Late have I loved you, Beauty so ancient and so new, late have I loved you!
…You were with me, but I was not with you.
…You called, shouted, broke through my deafness;
You flared, blazed, banished my blindness;
You lavished your fragrance, I gasped; and now I pant for you;
I tasted you, and now I hunger and thirst;
You touched me, and I burned for your peace.

St. Augustine went on to do tremendous good for the Kingdom of God. He was one of the most important Christian philosophers of all time, published 30 encyclopedic volumes (encompassing over 100 separate titles) of philosophy and theology, had influence on dozens of Church Councils throughout the centuries, was the spiritual inspiration of hundreds of thousands, if not millions of people, was the Bishop of Hippo Regius, and a great defender of the Christian Creed.

Proof of the desire of perfect home

Our desire for perfect home resembles our other four transcendental desires for perfect truth, love, justice-goodness, and beauty. The same familiar argument for God’s presence to us is evident.

Let’s review. First, we desire perfect home, and we have the capacity to recognize every imperfection in home that we experience in others and the world. This provokes the question, “How can we recognize every imperfection in home if we do not have some awareness of what perfect home would be like?”

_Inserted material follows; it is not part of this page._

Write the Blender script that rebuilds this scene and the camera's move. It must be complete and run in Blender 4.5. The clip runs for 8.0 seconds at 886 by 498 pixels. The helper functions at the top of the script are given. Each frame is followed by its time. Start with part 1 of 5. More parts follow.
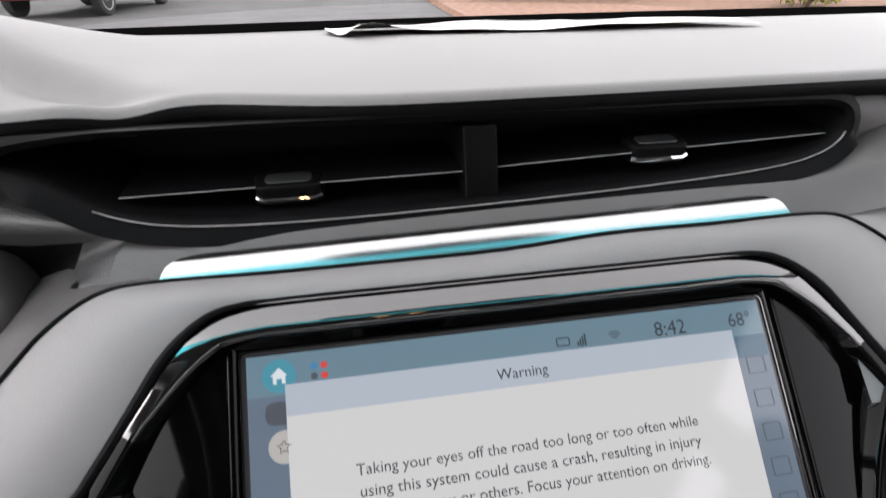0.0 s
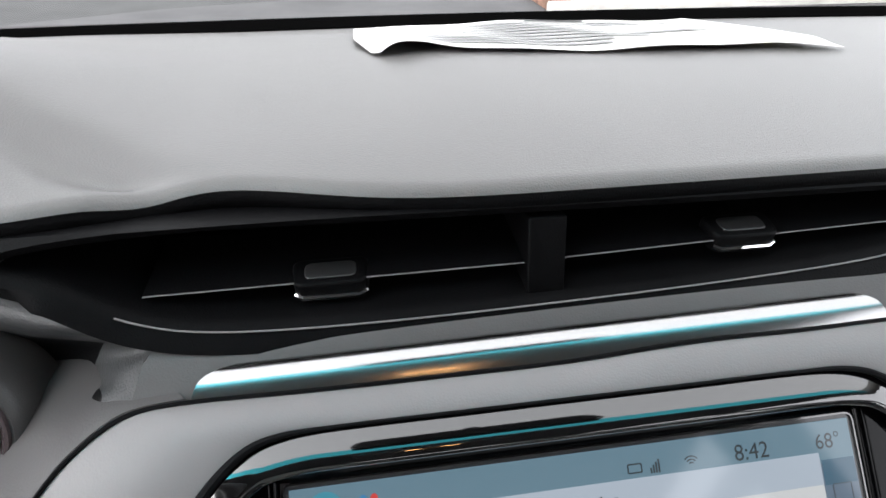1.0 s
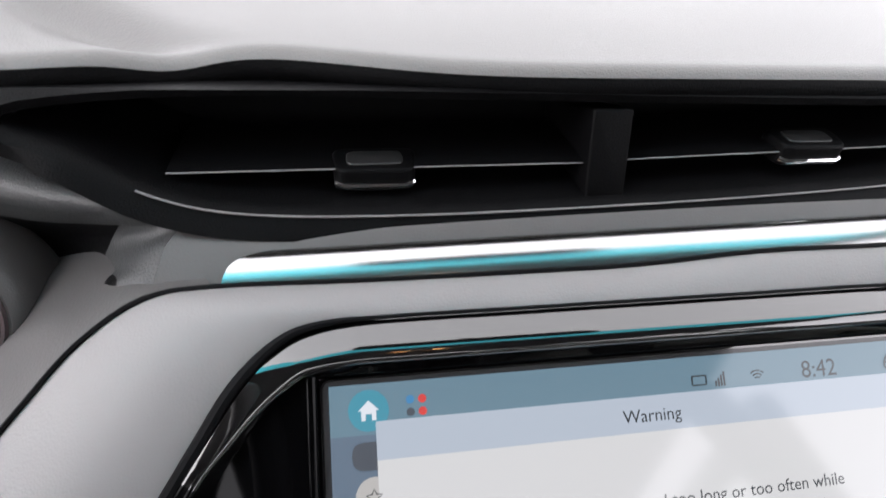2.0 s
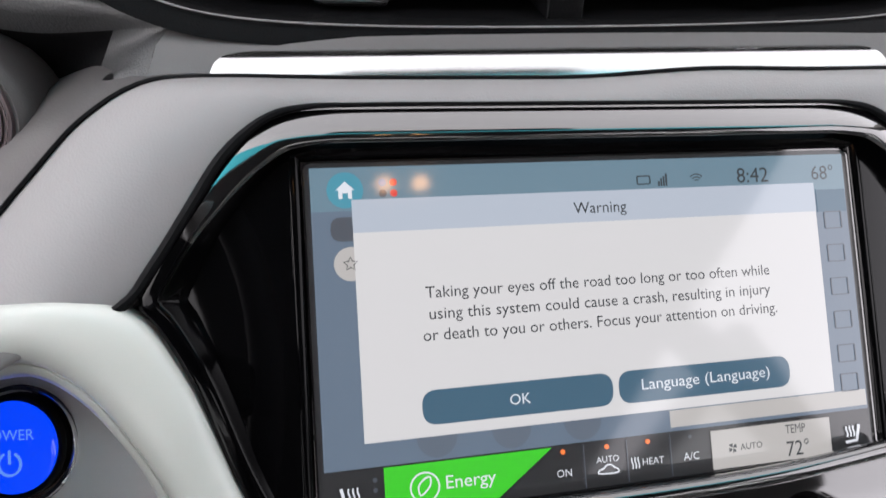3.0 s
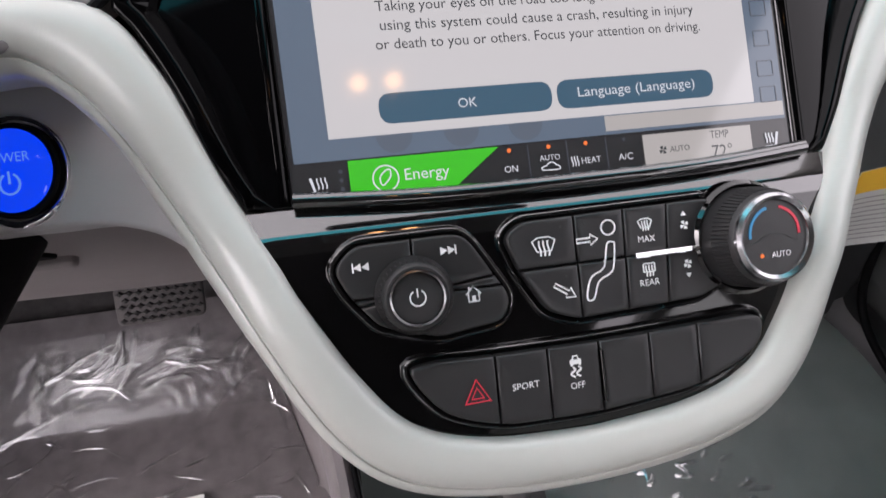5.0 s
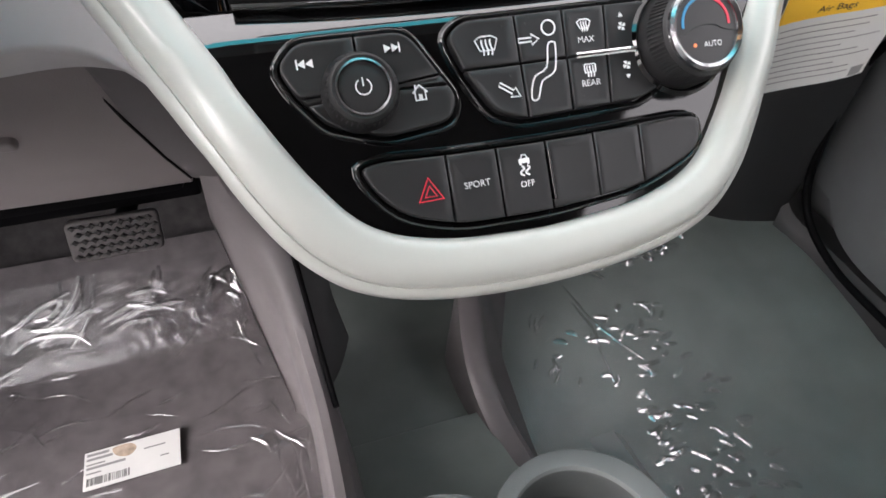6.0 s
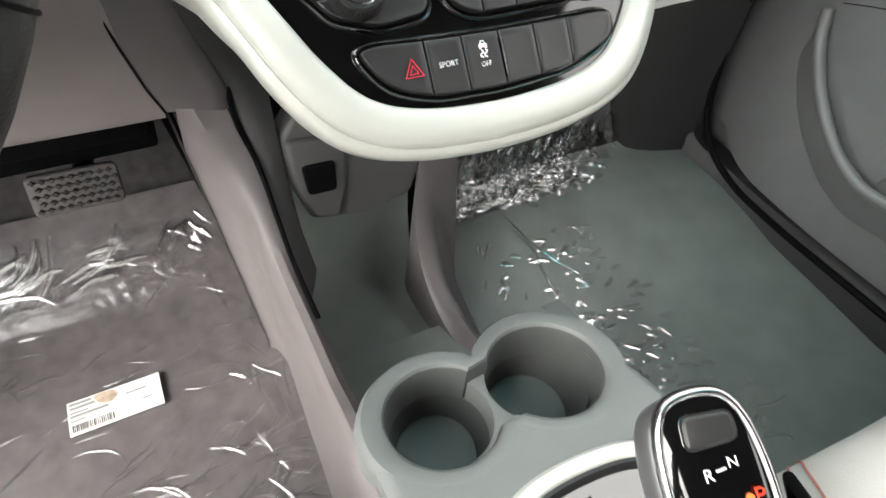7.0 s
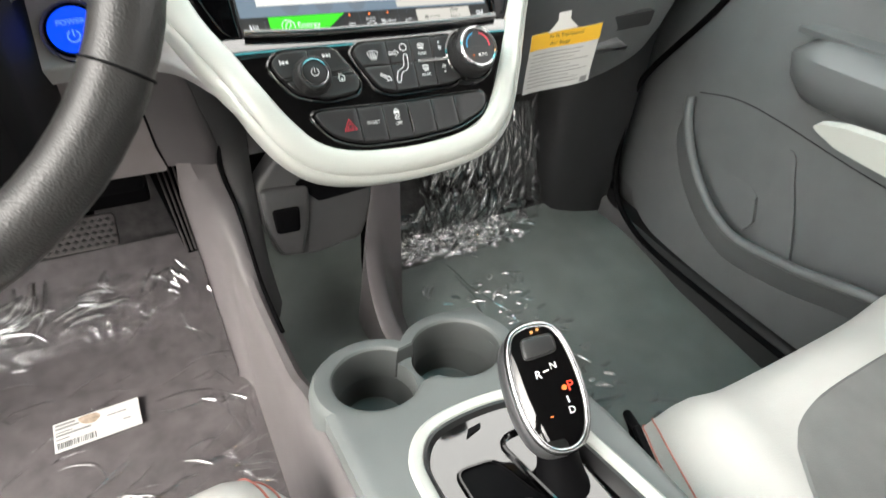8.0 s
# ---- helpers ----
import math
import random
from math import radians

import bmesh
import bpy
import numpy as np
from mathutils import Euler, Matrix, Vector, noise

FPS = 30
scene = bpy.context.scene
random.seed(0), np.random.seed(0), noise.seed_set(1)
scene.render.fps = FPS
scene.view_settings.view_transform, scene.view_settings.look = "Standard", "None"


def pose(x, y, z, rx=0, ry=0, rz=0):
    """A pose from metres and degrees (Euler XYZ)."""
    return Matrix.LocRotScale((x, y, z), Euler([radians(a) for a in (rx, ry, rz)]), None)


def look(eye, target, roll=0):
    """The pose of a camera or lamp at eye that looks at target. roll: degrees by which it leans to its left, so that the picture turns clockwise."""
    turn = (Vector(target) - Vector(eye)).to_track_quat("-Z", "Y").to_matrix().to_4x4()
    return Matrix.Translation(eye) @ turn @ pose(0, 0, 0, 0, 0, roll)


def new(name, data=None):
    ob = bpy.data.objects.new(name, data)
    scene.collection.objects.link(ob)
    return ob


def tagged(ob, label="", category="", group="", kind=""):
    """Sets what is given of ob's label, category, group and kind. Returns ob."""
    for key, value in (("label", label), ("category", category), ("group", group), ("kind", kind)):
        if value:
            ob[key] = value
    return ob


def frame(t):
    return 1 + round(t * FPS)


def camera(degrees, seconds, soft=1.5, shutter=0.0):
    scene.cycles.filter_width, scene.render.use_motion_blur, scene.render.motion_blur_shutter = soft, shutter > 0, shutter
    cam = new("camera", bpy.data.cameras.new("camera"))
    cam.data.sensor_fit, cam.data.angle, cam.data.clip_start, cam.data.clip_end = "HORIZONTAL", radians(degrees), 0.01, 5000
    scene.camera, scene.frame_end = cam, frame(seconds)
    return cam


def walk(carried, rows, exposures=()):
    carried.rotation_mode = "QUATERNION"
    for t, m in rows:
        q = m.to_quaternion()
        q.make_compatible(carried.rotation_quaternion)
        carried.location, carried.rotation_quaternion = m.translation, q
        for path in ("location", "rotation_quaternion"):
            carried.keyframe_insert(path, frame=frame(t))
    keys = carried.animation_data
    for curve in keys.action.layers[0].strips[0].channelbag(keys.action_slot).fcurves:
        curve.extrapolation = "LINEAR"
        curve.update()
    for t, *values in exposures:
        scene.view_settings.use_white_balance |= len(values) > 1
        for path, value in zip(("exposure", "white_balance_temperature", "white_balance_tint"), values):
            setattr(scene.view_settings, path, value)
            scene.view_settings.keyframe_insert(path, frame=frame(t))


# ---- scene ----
cam = camera(78.1, 8.0, shutter=0.2)
PATH = [
    (0, (-0.0600, -0.1716, 0.7846), (0.0805, 0.6926, 0.3016), -0.80),
    (0.5, (-0.0610, -0.1339, 0.8252), (0.0645, 0.7069, 0.2987), -0.83),
    (1, (-0.0730, -0.1127, 0.8252), (0.0505, 0.7058, 0.2641), 0.20),
    (1.2, (-0.0720, -0.1069, 0.8270), (0.0524, 0.6983, 0.2472), 0.63),
    (2.3, (-0.1070, -0.1287, 0.7664), (0.0605, 0.6811, 0.2040), 4.52),
    (2.5, (-0.1020, -0.1424, 0.7634), (0.0570, 0.6420, 0.1639), 4.47),
    (3, (-0.0980, -0.1683, 0.7467), (0.0725, 0.5939, 0.1223), 4.87),
    (3.5, (-0.1010, -0.1791, 0.7229), (0.0750, 0.5713, 0.0858), 4.41),
    (4, (-0.0960, -0.1980, 0.7062), (0.0846, 0.5439, 0.0603), 3.78),
    (4.2, (-0.0950, -0.2092, 0.6995), (0.0835, 0.5286, 0.0484), 3.38),
    (5.3, (-0.0990, -0.2706, 0.6697), (0.0890, 0.4437, -0.0045), 1.64),
    (5.5, (-0.1020, -0.2818, 0.6560), (0.0941, 0.4240, -0.0247), 1.44),
    (6, (-0.1020, -0.3033, 0.6368), (0.1290, 0.3704, -0.0652), 1.69),
    (6.5, (-0.1070, -0.3315, 0.6288), (0.1640, 0.3124, -0.0867), 2.36),
    (7, (-0.1570, -0.3747, 0.6419), (0.1740, 0.2241, -0.0873), 4.28),
    (7.5, (-0.1670, -0.4494, 0.6415), (0.2169, 0.1473, -0.0631), 6.28),
    (8, (-0.1940, -0.5177, 0.6966), (0.2281, 0.1462, 0.0793), 5.87),
]
walk(cam, [(t, look(eye, target, roll)) for t, eye, target, roll in PATH],
     exposures=[(0, 2.25, 6450, 15), (0.5, 2.2, 6250, 12), (1.2, 2.15, 6250, 11), (2.5, 2.5, 6400, 17), (3.5, 2.2, 6400, 16), (4.2, 2.15, 6400, 16), (5.5, 2.25, 6500, 24), (6, 2.55, 6500, 17), (6.5, 2.9, 6700, 8), (7, 3.13, 6750, 9), (7.5, 3.12, 6750, 10), (8, 3.05, 6750, 9)])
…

Given that we do have such an awareness, we are led to the next question of how we came to it.

Once again, we see that it cannot come from the world around us, because this is precisely where we don’t feel perfectly at home. It can’t come from our brain because it is constituted by restricted physical structures and processes, and is therefore not perfect.

And so, we conclude that it must come from perfect home itself.

Once again we use the same proof from unity and simplicity to show that perfect home itself is one and the same reality as perfect truth itself, perfect love itself, perfect goodness itself, and perfect beauty itself—namely, the same perfect cause—that is, God.

Transcendence and Dignity

This last indication of God’s presence reveals something more—captured in the life of St. Augustine.

God’s presence in our consciousness not only makes us transcendent, but also aware of the dignity and destiny that awaits us through his perfectly loving personal presence. When God makes himself present to us, we begin to yearn to be closer to him. (This resembles the invitation of the mysterious transcendent being in Rudolf Otto’s numinous experience.)

Notice that this personal loving being does not force us to come to or relate to him. He has made us free, and waits for us to freely seek him. When we do not seek him, we feel that something of ultimate importance is missing, and we feel an emptiness in the pit of our stomachs or a sense of loneliness in the whole of reality.

God does not directly cause us to feel this cosmic emptiness and loneliness; His presence in us combined with our failure to seek him produces it. If we continue to ignore this interior calling, it can lead to deeper emptiness and loneliness—as it did for St. Augustine.

But if like St. Augustine, we seek God in scripture, study, prayer, and the Church, the sense of being at home will increase—until eventually we will be able to say, “For Thou hast made us for thyself, and our hearts are restless until they rest in Thee.